The problem with immigration today is not the onslaught of people surging our borders or the intents we believe they have, it is our system for handling the entire situation. Congress has not passed significant immigration reform legislation since 1986. That is around 33 years that we have neglected to properly address the growing crisis.

It is apparent that we do not fully understand just how our country, our day-to-day lives, have been affected by immigration and immigrants. Many of the stores, businesses and establishments that we rely on daily are owned by or founded by immigrants. Immigrant entrepreneurs own nearly 28 percent of our businesses. Between 2000 and 2013, they accounted for 48 percent of the overall business ownership growth. Many of the successful companies that we all know, and love, were founded by immigrants. For example, eBay was established by Frenchman Pierre Morad Omidary; Kohl’s Department Store was founded by a man of the name Maxwell Kohl, an immigrant from Poland; and Google, the search engine we use multiple times every day, was co-founded by a Russian named Sergey Brin.

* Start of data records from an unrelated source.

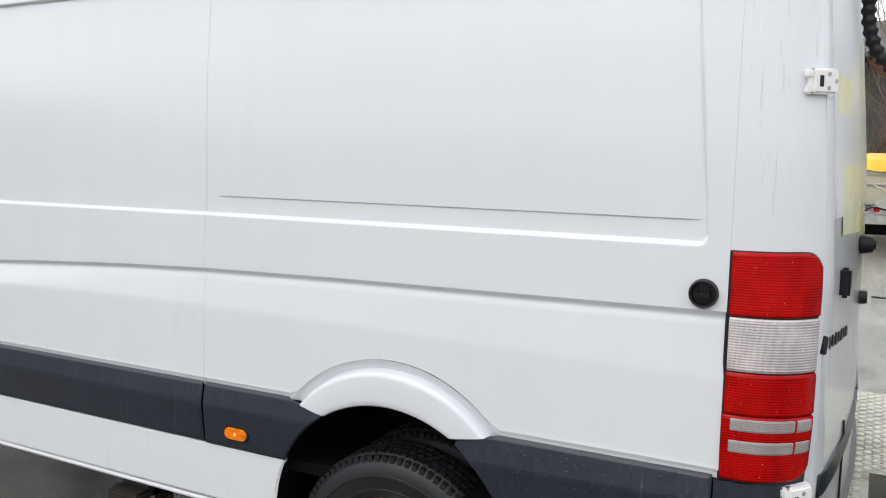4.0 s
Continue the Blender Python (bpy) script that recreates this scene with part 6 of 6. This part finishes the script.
for i, (x, y, h, n) in enumerate(((-0.6, 18.5, 3.2, 7), (0.8, 19.5, 3.6, 8), (2.1, 18.6, 5.2, 8), (3.4, 19.6, 5.0, 7), (4.8, 20.5, 5.2, 6), (2.4, 21.5, 7.0, 7), (2.8, 22.0, 6.0, 7))):
    shrub(x, y, h, n, 100 + i)

bank = part("bank", sheet(dense(-30, 40, 2), dense(17.2, 40, 1.2), lambda x, y: (x, y, 0.9 * ease(17.2, 22, y) - 0.03 + 0.25 * noise.noise(Vector((x * 0.5, y * 0.5, 0))) * ease(17.2, 19, y))), material("dead_grass_bank", (0.10, 0.08, 0.05), 0.95, vary=0.35, scale=3, dirt=(0.05, 0.05, 0.03), dirt_at=0.5, bump=0.8, bump_scale=9))
tagged(bank, "brown bank of dead grass behind the yard", "bank", kind="structure")
shed = thing("dark_shed", (6.0, 27.0, 0.8), "dark grey timber building behind bare shrubs", "building")
part("shed_wall", box((-12, 26, 0.5), (24, 33, 4.2), 0.02), WALL, shed)
part("shed_roof", prism([(25.4, 4.1), (29.5, 5.4), (33.6, 4.1), (33.6, 4.25), (29.5, 5.6), (25.4, 4.25)], "x", -12.5, 24.5), SLATE, shed)

# house whose roof shows over the cab
# guessed wall, made white to brighten the view through the cab glass
BRIGHT_WALL = material("white_guessed_wall", (0.84, 0.84, 0.82), 0.8, vary=0.05, scale=0.8, dirt=(0.66, 0.65, 0.62), dirt_at=0.62)
house = thing("house", (-33, 20, 0), "white house with a dark grey tiled roof", "house")
part("house_wall", box((-42, 16.5, -0.05), (-23.5, 25.5, 3.2), 0.02), BRIGHT_WALL, house)
hr = part("house_roof", prism([(15.8, 3.1), (21.0, 6.35), (26.2, 3.1), (26.2, 3.3), (21.0, 6.55), (15.8, 3.3)], "x", -43, -22.5), SLATE, house, "grey tiled roof")
tiles = []
for i in range(16):
    k = i / 16
    tiles.append(box((-43.02, 15.8 + 5.2 * k - 0.03, 3.3 + 3.25 * k + 0.01), (-22.48, 15.8 + 5.2 * k + 0.28, 3.3 + 3.25 * k + 0.07), 0))
part("tile_course", join(*tiles), SLATE, hr)["kind"] = "stuff"
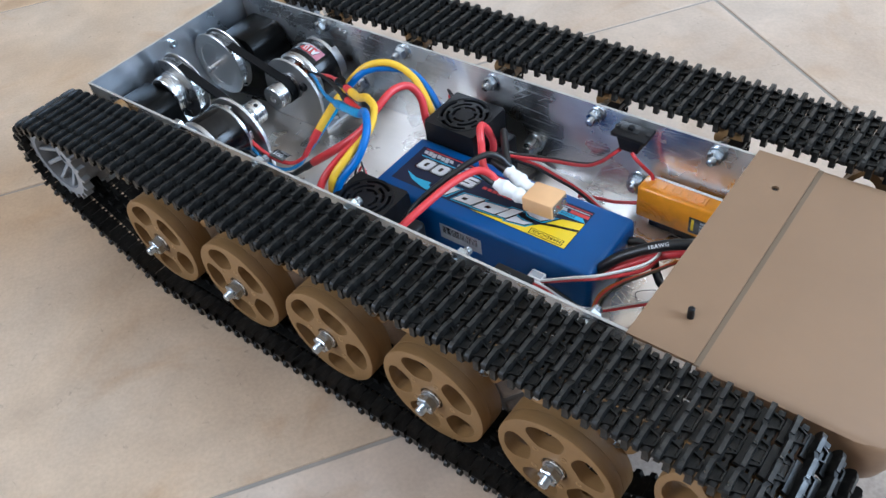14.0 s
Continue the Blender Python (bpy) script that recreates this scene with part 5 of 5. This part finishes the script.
def slide_switch(x, y, z):
    w = thing("slide_switch", x, y, z, "small black slide switch with fixing screws on the hull wall", "switch", "slide switches")
    bm = B(); block(bm, (-9.8, -6.0, -1.2), (9.8, 6.0, 1.2), 0.6, 2); fl = part("flange", bm, BLACK_CASE, w)
    bm = B(); block(bm, (-7, -4.6, -9.5), (7, 5.6, -1.3), 0.8, 2)
    for v in bm.verts:
        if v.co.z < -5:
            v.co.x *= 0.74
    part("body", bm, BLACK_CASE, w)
    bm = B(); block(bm, (-3.6, -2, 1.3), (3.6, 2, 1.7), 0.1, 1); part("slot", bm, BLACK_DARK, fl)
    bm = B(); block(bm, (-2.6, -1.4, 1.6), (0.4, 1.4, 4.0), 0.4, 1); part("slider", bm, BLACK_CASE, fl)
    for xx in (-8.6, 8.6):
        bm = B(); lathe(bm, [(0, 1.4), (1.5, 1.4), (1.3, 2.0), (0, 2.1)], "z", 14, closed=False); part("fixing_screw", bm, BLACK_DARK, fl, at=(xx, 0, 0))
slide_switch(223.5, 55.6, 99.5)
slide_switch(222, -56.4, 92)

rx = thing("receiver", 255, 53, DECK, "orange translucent radio receiver on dark foam by the hull wall", "receiver")
bm = B(); block(bm, (-16, -4, 0), (20, 4, 5.4), 0.6, 1); part("foam_pad", bm, BLACK_DARK, rx)
bm = B(); block(bm, (-23, -6, 5.4), (22, 6, 26), 1.4, 3); case = part("case", bm, ORANGE, rx)
# inner board made white to brighten the translucent case from inside
bm = B(); block(bm, (-19, -3.5, 8.5), (18, 3.5, 22.5), 0.4, 1); part("circuit_board", bm, WHITE_PLASTIC, rx)
bm = B(); block(bm, (-17, -3.6, 25.9), (13, 3.4, 26.7), 0.3, 1); part("lid_panel", bm, ORANGE, case)
bm = B(); block(bm, (-19, 4.6, 24.5), (20, 6.4, 26.4), 0.3, 1); part("pin_header", bm, WHITE_PLASTIC, rx)
for k in range(6):
    bm = B(); block(bm, (-12 + 4.2 * k, -2.6, 26.6), (-9.6 + 4.2 * k, 2.4, 27.0), 0.1, 1); part("lid_rib", bm, ORANGE, case)
for k in range(4):
    bm = B(); pts = ring_pts(0, 0, 1, 11, 12, 88, False); r0 = 5.5 + 3.6 * k
    plate(bm, [(-21 + r0 * u, 8 + 0.55 * r0 * v) for u, v in pts] + [(-21 + (r0 + 1.3) * u, 8 + 0.55 * (r0 + 1.3) * v) for u, v in pts[::-1]], [], -6.25, -5.9, "y"); part("curved_rib", bm, ORANGE, case)
bm = B(); block(bm, (7, -6.2, 8.2), (18, -5.9, 18.5)); sticker = part("sticker", bm, LABEL_BLACK, rx, "black printed sticker")
for k in range(4):
    bm = B(); block(bm, (13, -6.32, 9.4 + 2.2 * k), (17, -6.15, 10.6 + 2.2 * k)); part("print_bar", bm, LABEL_GREY, sticker)
bm = B(); block(bm, (8.4, -6.32, 10), (9.8, -6.15, 17.4)); part("print_bar", bm, LABEL_YELLOW, sticker)
orange_bit = thing("servo_horn", 262, -52, DECK, "orange plastic scrap on the hull floor by the wall", "plastic part")
bm = B(); block(bm, (-8, -4, 0), (8, 4, 5), 1.5, 2); lay(bm, Matrix.Rotation(radians(20), 4, "Z")); part("body", bm, ORANGE_LEAD, orange_bit)

# crumbs and rust fluff in the hull
fl = thing("fluff", -27, -56, DECK + 15.2, "tiny curl of rust brown fluff on the gearbox foot", "fluff")
bm = B(); rnd = random.Random(3)
for k in range(10):
    a = rnd.uniform(0, 6.28); wire(bm, [(0, 0, 0.4), (1.4 * math.cos(a), 1.0 * math.sin(a), rnd.uniform(0.3, 1.2)), (3.2 * math.cos(a + 0.6), 2.0 * math.sin(a + 0.6), 0.5)], 0.22, 5, 3)
part("strands", bm, FLUFF, fl)
hair = thing("fluff", 24, -37, DECK, "curled brown hair lying by the motor foot", "fluff")
bm = B(); wire(bm, [(-2, -3, 0.4), (0.6, -3.8, 0.5), (2.2, -2, 0.6), (2.6, 0.6, 0.8), (1.6, 2.6, 0.5), (2.8, 3.4, 0.4), (4.0, 1.6, 0.4)], 0.16, 5, 6); part("strand", bm, FLUFF, hair)
crumbs = B(); rnd = random.Random(12)
for k in range(26):
    x, y = rnd.uniform(-60, 108), rnd.uniform(-55, 55)
    r = rnd.uniform(0.15, 0.4)
    block(crumbs, (x - r, y - r * 0.6, DECK), (x + r, y + r * 0.6, DECK + r * 0.7))
tagged(part("crumbs", crumbs, BLACK_DARK, None), "dark metal crumbs scattered over the hull floor", "crumbs", kind="stuff")

# ---- things behind ----
pot = thing("planter_pot", -536, 365, GROUND, "cream glazed ceramic pot standing on the tiles", "pot")
bm = B(); lathe(bm, [(0, 0), (104, 0), (110, 6), (114, 30), (120, 130), (122, 190), (116, 192), (112, 130), (104, 14), (0, 12)], "z", 64, closed=False); part("pot_body", bm, POT, pot)
bm = B(); lathe(bm, [(112.6, 20), (113.4, 20), (113.9, 25), (113.1, 25)], "z", 64); part("glaze_line", bm, POT_MARK, pot, "faint red glazed line")
def chair_leg(x, y, r, label):
    c = thing("chair_leg", x, y, GROUND, label, "chair leg", "white chair legs")
    bm = B(); lathe(bm, [(0, 0), (r, 0), (r, 6), (r * 0.75, 11), (r * 0.55, 16), (0, 16)], "z", 32, closed=False); part("foot", bm, LEG_WHITE, c)
    bm = B(); rod(bm, r * 0.52, 14, 430, "z", seg=24); part("leg_tube", bm, LEG_WHITE, c)
chair_leg(207, 476, 14.5, "white lacquered chair leg with a round foot on the tiles")
chair_leg(-157, 414, 14.5, "white lacquered chair leg with a wide foot on the tiles")
sl = thing("slipper", -285, 425, GROUND, "dark blue soft slipper lying on the tiles", "slipper")
bm = B(); block(bm, (-26, -32, 0), (26, 32, 30), 12, 4); part("upper", bm, DARK_BLUE, sl)
bm = B(); block(bm, (-28, -34, 0), (28, 34, 5), 2, 2); part("sole", bm, BLACK_CASE, sl)

track(-1); track(1)

# ---- tiled floor ----
floor = tagged(new("floor"), "square sandstone floor tiles with grey grout joints", "floor", kind="structure")
bm = B(); block(bm, (-2200, -2200, -12), (2200, 2200, GROUND - 1.0)); part("grout_bed", bm, GROUT, floor)
PITCH, JOINT = 305.5, 2.5
def tile_mesh(mat):
    h = (PITCH - JOINT) / 2
    bm = B(); block(bm, (-h, -h, -7), (h, h, 0), 0.9, 2)
    bmesh.ops.scale(bm, vec=(MM, MM, MM), verts=bm.verts)
    me = bpy.data.meshes.new("tile"); bm.to_mesh(me); bm.free(); me.materials.append(mat)
    return me
TILES = [tile_mesh(TILE_WARM), tile_mesh(TILE_PALE), tile_mesh(TILE_GREY)]
ang = radians(55)
pu, qu = Vector((math.cos(ang), math.sin(ang), 0)), Vector((math.sin(ang), -math.cos(ang), 0))
rnd = random.Random(21)
for i in range(-12, 12):
    for j in range(-12, 12):
        c = pu * (72.5 + PITCH * (i + 0.5)) + qu * (213.5 + PITCH * (j + 0.5))
        if max(abs(c.x), abs(c.y)) > 2136:
            continue
        pick = 0 if j < 0 and i < 0 else 1
        if j == 0 and i == 0:
            pick = 2
        ob = new("tile", TILES[pick])
        ob.parent = floor
        ob.matrix_local = Matrix.Translation((c.x * MM, c.y * MM, (GROUND + rnd.uniform(-0.15, 0.0)) * MM)) @ Matrix.Rotation(ang + radians(90) * rnd.randrange(4), 4, "Z")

Our growing economy has lost sight of the foundations on which it was built. It is high time that we decide on a course of action to fix this problem. There needs to be a way to stop illegal immigration without endangering the lives of those seeking better things. We need to formulate a plan that will help the situation, not make it worse. The way we handle this situation will show who we are as a country and as a people. It is up to us to make sure that it will not reflect poorly on us.